Destaque na esfera política até agora foi o PDT, partido de oposição ao governo. Tanto pedetistas quanto bolsonaristas atribuem ao ex-governador Leonel Brizola (1922-2004), fundador do partido, o pioneirismo da demanda, ainda na década de 1980.

O presidente nacional do PDT, Carlos Lupi, publicou nas redes sociais em maio um vídeo reivindicando a pauta que, segundo ele, é originalmente pedetista. Lupi também afirmou que “sem a impressão do voto, não há possibilidade de recontagem” e que “sem a recontagem, a fraude impera” —apesar de nunca ter havido fraude comprovada nas eleições com voto eletrônico.

O presidenciável Ciro Gomes (PDT) saiu em defesa do correligionário, também na rede social: “Defender o voto eletrônico com cópia impressa, nos moldes propostos por Lupi, é ser contra Bolsonaro e não a seu favor.
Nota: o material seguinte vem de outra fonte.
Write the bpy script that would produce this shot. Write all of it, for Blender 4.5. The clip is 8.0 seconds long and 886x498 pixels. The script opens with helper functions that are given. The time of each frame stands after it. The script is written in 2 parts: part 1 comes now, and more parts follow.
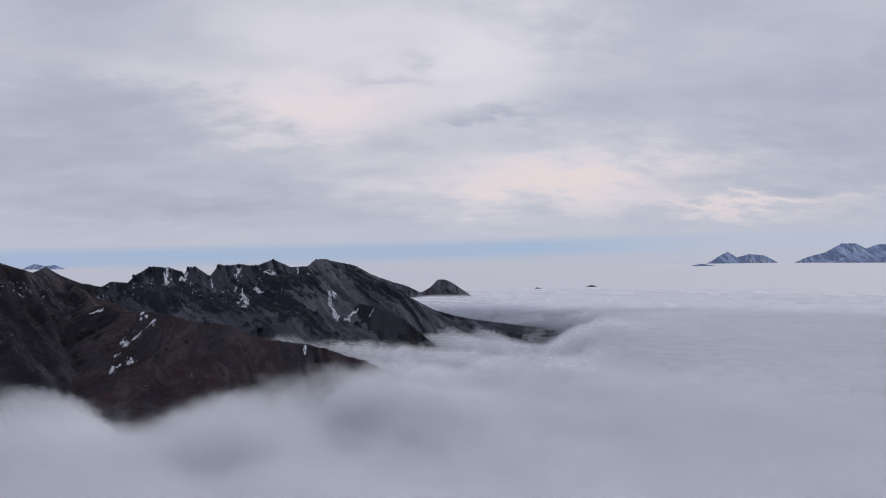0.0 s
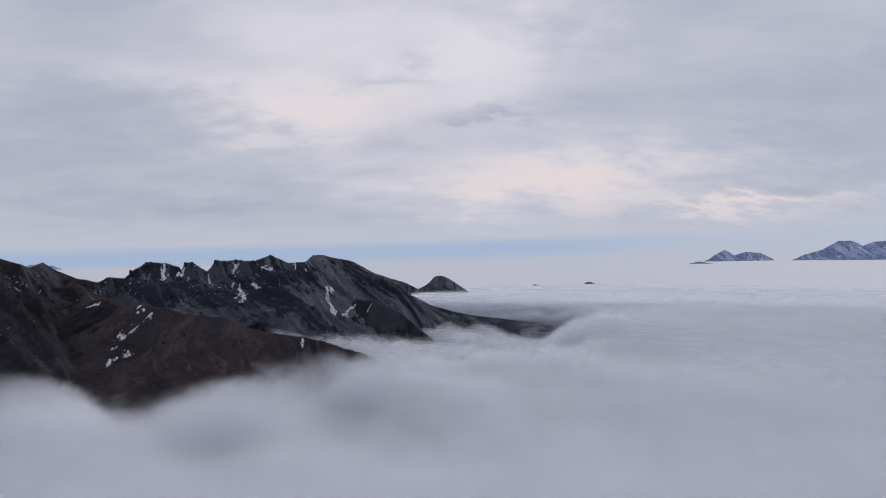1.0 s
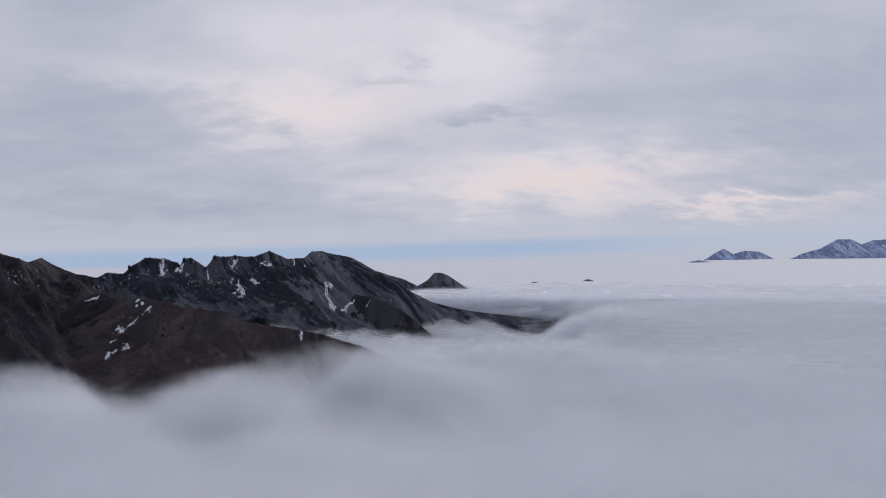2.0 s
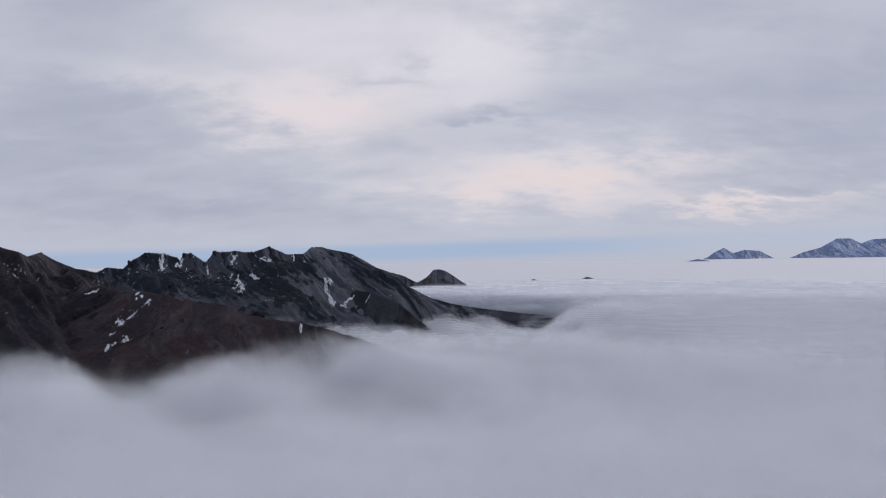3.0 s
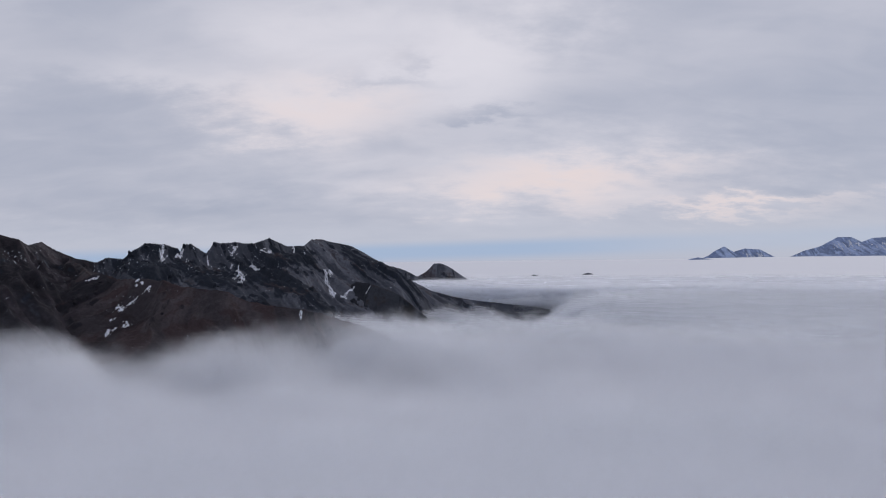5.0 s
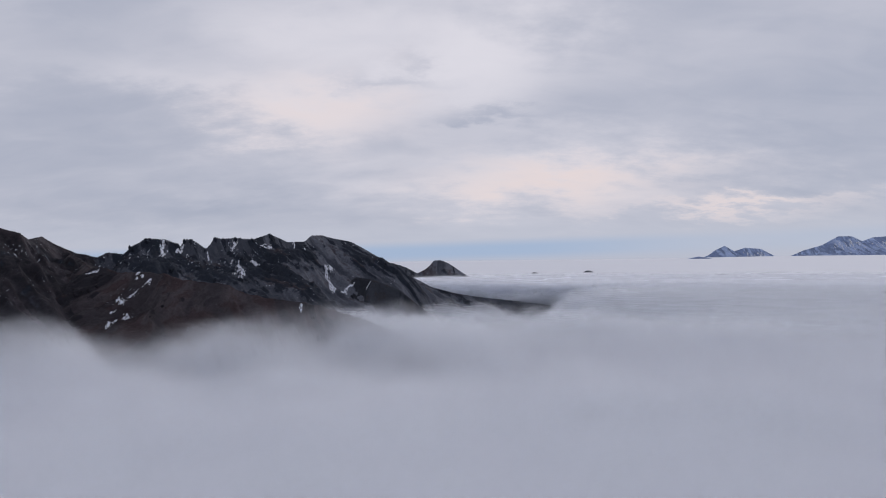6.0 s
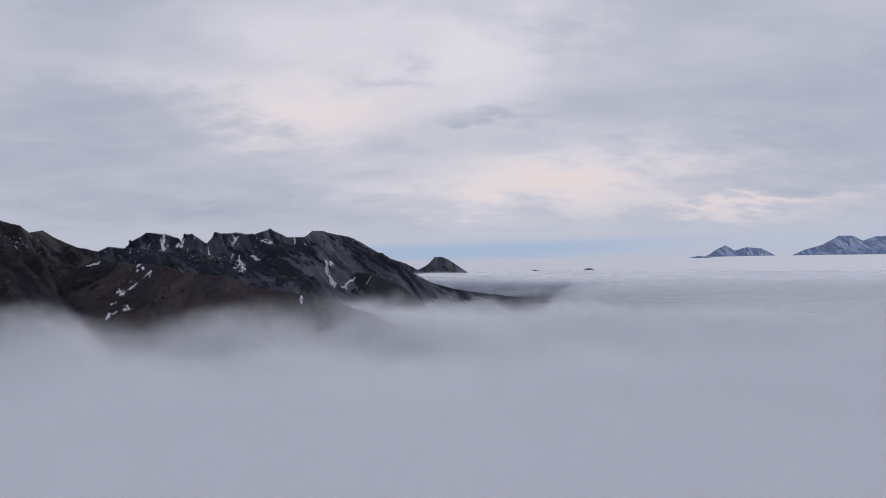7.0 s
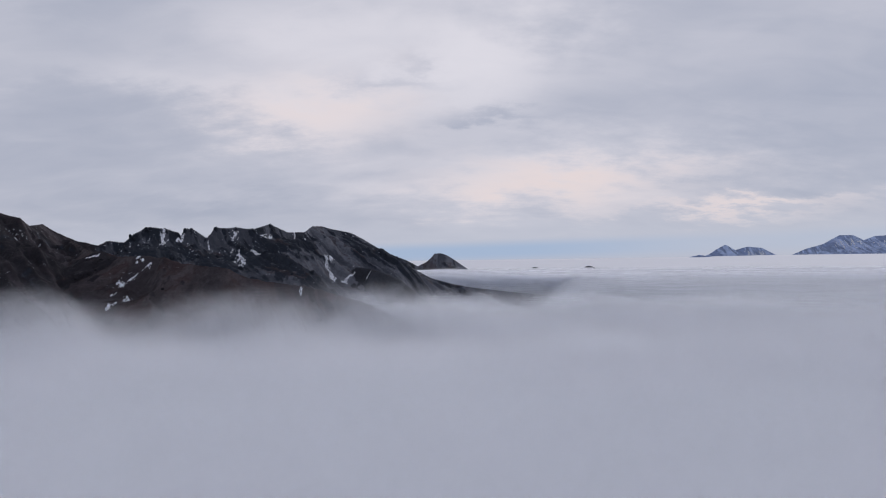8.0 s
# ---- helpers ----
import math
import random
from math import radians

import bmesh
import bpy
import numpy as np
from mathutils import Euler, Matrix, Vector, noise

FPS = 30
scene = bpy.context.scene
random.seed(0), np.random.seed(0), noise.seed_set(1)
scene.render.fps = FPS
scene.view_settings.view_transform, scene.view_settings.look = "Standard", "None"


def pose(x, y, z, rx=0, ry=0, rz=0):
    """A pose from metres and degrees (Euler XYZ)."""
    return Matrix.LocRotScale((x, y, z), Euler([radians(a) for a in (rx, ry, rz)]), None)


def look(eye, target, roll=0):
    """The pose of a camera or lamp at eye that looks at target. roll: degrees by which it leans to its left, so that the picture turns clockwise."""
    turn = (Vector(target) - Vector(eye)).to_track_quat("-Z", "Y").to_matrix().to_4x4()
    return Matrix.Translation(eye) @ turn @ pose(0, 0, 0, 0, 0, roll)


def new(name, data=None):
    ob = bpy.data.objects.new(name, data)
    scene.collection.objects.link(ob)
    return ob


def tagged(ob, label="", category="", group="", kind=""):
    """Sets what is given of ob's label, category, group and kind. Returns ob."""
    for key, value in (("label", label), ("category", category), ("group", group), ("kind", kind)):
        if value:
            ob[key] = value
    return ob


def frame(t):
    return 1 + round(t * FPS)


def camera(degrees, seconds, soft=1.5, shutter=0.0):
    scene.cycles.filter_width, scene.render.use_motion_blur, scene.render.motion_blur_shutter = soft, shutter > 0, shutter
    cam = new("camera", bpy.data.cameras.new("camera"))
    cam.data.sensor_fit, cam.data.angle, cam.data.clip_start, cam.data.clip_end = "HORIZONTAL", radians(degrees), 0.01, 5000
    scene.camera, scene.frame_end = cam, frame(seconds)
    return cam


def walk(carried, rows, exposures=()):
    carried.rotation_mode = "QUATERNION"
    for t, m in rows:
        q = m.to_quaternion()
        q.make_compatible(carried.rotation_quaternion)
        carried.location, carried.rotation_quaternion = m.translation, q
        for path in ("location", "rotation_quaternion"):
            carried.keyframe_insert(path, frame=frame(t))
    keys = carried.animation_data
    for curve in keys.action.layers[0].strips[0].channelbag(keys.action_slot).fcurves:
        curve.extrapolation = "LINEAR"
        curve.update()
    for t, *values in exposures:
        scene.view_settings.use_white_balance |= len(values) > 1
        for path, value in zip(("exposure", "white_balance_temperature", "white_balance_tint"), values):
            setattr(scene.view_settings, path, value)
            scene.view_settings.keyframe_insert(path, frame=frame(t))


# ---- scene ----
# ---------------------------------------------------------------- camera
cam = camera(70.0, 8.0, soft=1.0)
# seconds, x, y, z, turn to the left, tilt up, lean to the right: a drone that sinks towards the top of the clouds
PATH = [
    (0.0, 0, -0.0, 60.0, 0.0, 0.66, 0.4),
    (0.5, 0.25, -0.06, 56.63, -0.13, 0.67, 0.5),
    (1.0, 0.46, -0.12, 53.25, -0.2, 0.66, 0.62),
    (1.5, 0.65, -0.19, 49.97, -0.24, 0.68, 0.7),
    (3.0, 1.0, -0.38, 40.35, -0.29, 0.71, 0.75),
    (3.5, 1.07, -0.44, 37.4, -0.28, 0.73, 0.75),
    (4.0, 1.14, -0.5, 34.45, -0.26, 0.73, 0.75),
    (4.5, 1.21, -0.56, 31.4, -0.26, 0.74, 0.75),
    (6.0, 1.48, -0.75, 22.05, -0.21, 0.78, 0.75),
    (6.5, 1.6, -0.81, 18.45, -0.19, 0.8, 0.75),
    (7.0, 1.8, -0.88, 14.72, -0.15, 0.83, 0.75),
    (7.5, 2.1, -0.94, 10.9, -0.12, 0.87, 0.75),
    (8.0, 2.5, -1.0, 7.0, -0.11, 0.89, 0.75),
]
walk(cam, [(t, pose(x, y, z, 90 + tilt, lean, turn)) for t, x, y, z, turn, tilt, lean in PATH])


# ---------------------------------------------------------------- node helpers
class Nodes:
    """Short ways to add shader nodes to a tree."""

    def __init__(self, tree):
        self.tree = tree
        tree.nodes.clear()

    def add(self, kind):
        return self.tree.nodes.new(kind)

    def attribute(self, name):
        node = self.add("ShaderNodeAttribute")
        node.attribute_name = name
        return node.outputs["Fac"]

    def put(self, socket, value):
        if isinstance(value, bpy.types.NodeSocket):
            self.tree.links.new(value, socket)
        else:
            socket.default_value = value

    def math(self, operation, a, b=0.0, c=0.0, clamp=False):
        node = self.add("ShaderNodeMath")
        node.operation, node.use_clamp = operation, clamp
        for socket, value in zip(node.inputs, (a, b, c)):
            self.put(socket, value)
        return node.outputs[0]

    def ramp(self, value, low, high, to_low=0.0, to_high=1.0):
        node = self.add("ShaderNodeMapRange")
        node.interpolation_type = "SMOOTHSTEP"
        for socket, v in zip(node.inputs, (value, low, high, to_low, to_high)):
            self.put(socket, v)
        return node.outputs[0]

    def mix(self, factor, a, b, blend="MIX"):
        node = self.add("ShaderNodeMix")
        node.data_type, node.blend_type = "RGBA", blend
        self.put(node.inputs[0], factor)
        for socket, c in ((node.inputs[6], a), (node.inputs[7], b)):
            self.put(socket, (*c[:3], 1) if isinstance(c, tuple) else c)
        return node.outputs[2]

    def noise(self, vector, scale, detail=4.0, rough=0.55, distort=0.0):
        node = self.add("ShaderNodeTexNoise")
        for key, v in (("Vector", vector), ("Scale", scale), ("Detail", detail), ("Roughness", rough), ("Distortion", distort)):
            self.put(node.inputs[key], v)
        return node.outputs["Fac"]

    def stretch(self, vector, scale, turn=(0, 0, 0)):
        node = self.add("ShaderNodeMapping")
        self.put(node.inputs["Vector"], vector)
        node.inputs["Scale"].default_value = scale
        node.inputs["Rotation"].default_value = [radians(a) for a in turn]
        return node.outputs[0]

    def split(self, vector):
        node = self.add("ShaderNodeSeparateXYZ")
        self.put(node.inputs[0], vector)
        return node.outputs

    def join(self, x, y, z=0.0):
        node = self.add("ShaderNodeCombineXYZ")
        for socket, v in zip(node.inputs, (x, y, z)):
            self.put(socket, v)
        return node.outputs[0]


# ---------------------------------------------------------------- sky and sun
SUN_AZIMUTH, SUN_HEIGHT = 48.0, 20.0  # degrees: clockwise from straight ahead, and above the horizon

world = bpy.data.worlds.new("sky")
scene.world = world
world.use_nodes = True
n = Nodes(world.node_tree)
way = n.add("ShaderNodeTexCoord").outputs["Generated"]
wx, wy, wz = n.split(way)
height = n.math("MULTIPLY", n.math("ARCSINE", wz), 57.2958)
around = n.math("MULTIPLY", n.math("ARCTAN2", wx, wy), 57.2958)
# a deck of cloud seen from below: its pattern closes up towards the horizon
lift = n.math("ADD", n.math("ABSOLUTE", wz), 0.30)
deck = n.join(n.math("DIVIDE", wx, lift), n.math("DIVIDE", wy, lift))
broad = n.noise(n.stretch(deck, (0.9, 1.5, 1.0)), 1.9, 4.0, 0.5, 0.5)
fine = n.noise(n.stretch(deck, (0.9, 1.7, 1.0)), 5.0, 5.0, 0.5, 0.6)
sway = n.math("MULTIPLY", n.math("SUBTRACT", n.noise(n.stretch(deck, (1.0, 1.4, 1.0)), 4.0, 5.0, 0.6), 0.5), 1.3)


def patch(azimuth, elevation, wide, tall, gain):
    """A soft region of thinner (gain above 0) or thicker cloud, with a frayed outline."""
    a = n.math("DIVIDE", n.math("SUBTRACT", n.math("ADD", around, n.math("MULTIPLY", sway, 14.0)), azimuth), wide)
    e = n.math("DIVIDE", n.math("SUBTRACT", n.math("ADD", height, n.math("MULTIPLY", sway, 6.0)), elevation), tall)
    q = n.math("ADD", n.math("MULTIPLY", a, a), n.math("MULTIPLY", e, e))
    return n.math("MULTIPLY", n.math("EXPONENT", n.math("MULTIPLY", q, -1.0)), gain)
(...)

Se implantado, mataria, por antecipação, sua tentativa de sabotar os resultados do pleito de 2022″, escreveu.
O que diz o TSE

Procurado pelo UOL, o TSE disse que o chamado Teste Público de Segurança do Sistema Eletrônico de Votação (TPS), do qual o professor Diego Aranha participou, é um evento no qual a Justiça Eleitoral torna o hardware e o software utilizados na urna eletrônica, assim como outros sistemas eleitorais, disponíveis para verificação e teste pela sociedade brasileira. O tribunal afirmou que as fragilidades apontadas nesses testes não têm potencial de violar o sigilo do voto ou mudar os rumos das eleições. Ainda assim, foram corrigidas ou mitigadas.

Questionado sobre a segurança das urnas, o tribunal respondeu que a votação eletrônica tem cumprido o objetivo de garantir a integridade e a segurança do processo eleitoral.” Também disse que “a implantação da urna eletrônica no Brasil, com seus diversos mecanismos de segurança, permitiu a eliminação de vários tipos de fraudes e de erros humanos existentes no antigo processo eleitoral, tais como a duplicidade de votos e a troca de cédulas eleitorais durante a contagem.”

Sobre a possibilidade de se realizar a auditoria das urnas, o TSE disse que o voto no Brasil é auditável antes, durante e depois das eleições, dando os seguintes exemplos de procedimentos de auditoria em cada momento:
Antes: “os sistemas da urna eletrônica são devidamente assinados e lacrados com a participação de todos os interessados”
Durante: “dezenas de urnas são sorteadas em todos os estados para um teste de integridade no dia da votação”

Depois: “é possível conferir os boletins impressos pelas urnas ao final da votação com a totalização divulgada pelo TSE”. Nessa última etapa, disse o tribunal, qualquer cidadão pode fazer a própria conferência.

O órgão ainda ressalta que partidos políticos, Ministério Público, OAB e Polícia Federal são convidados a participar ativamente de cada uma das etapas. Apesar disso, nenhum partido político fiscalizou as urnas nas últimas três eleições, noticiou em maio a colunista do UOL Carolina Brígido.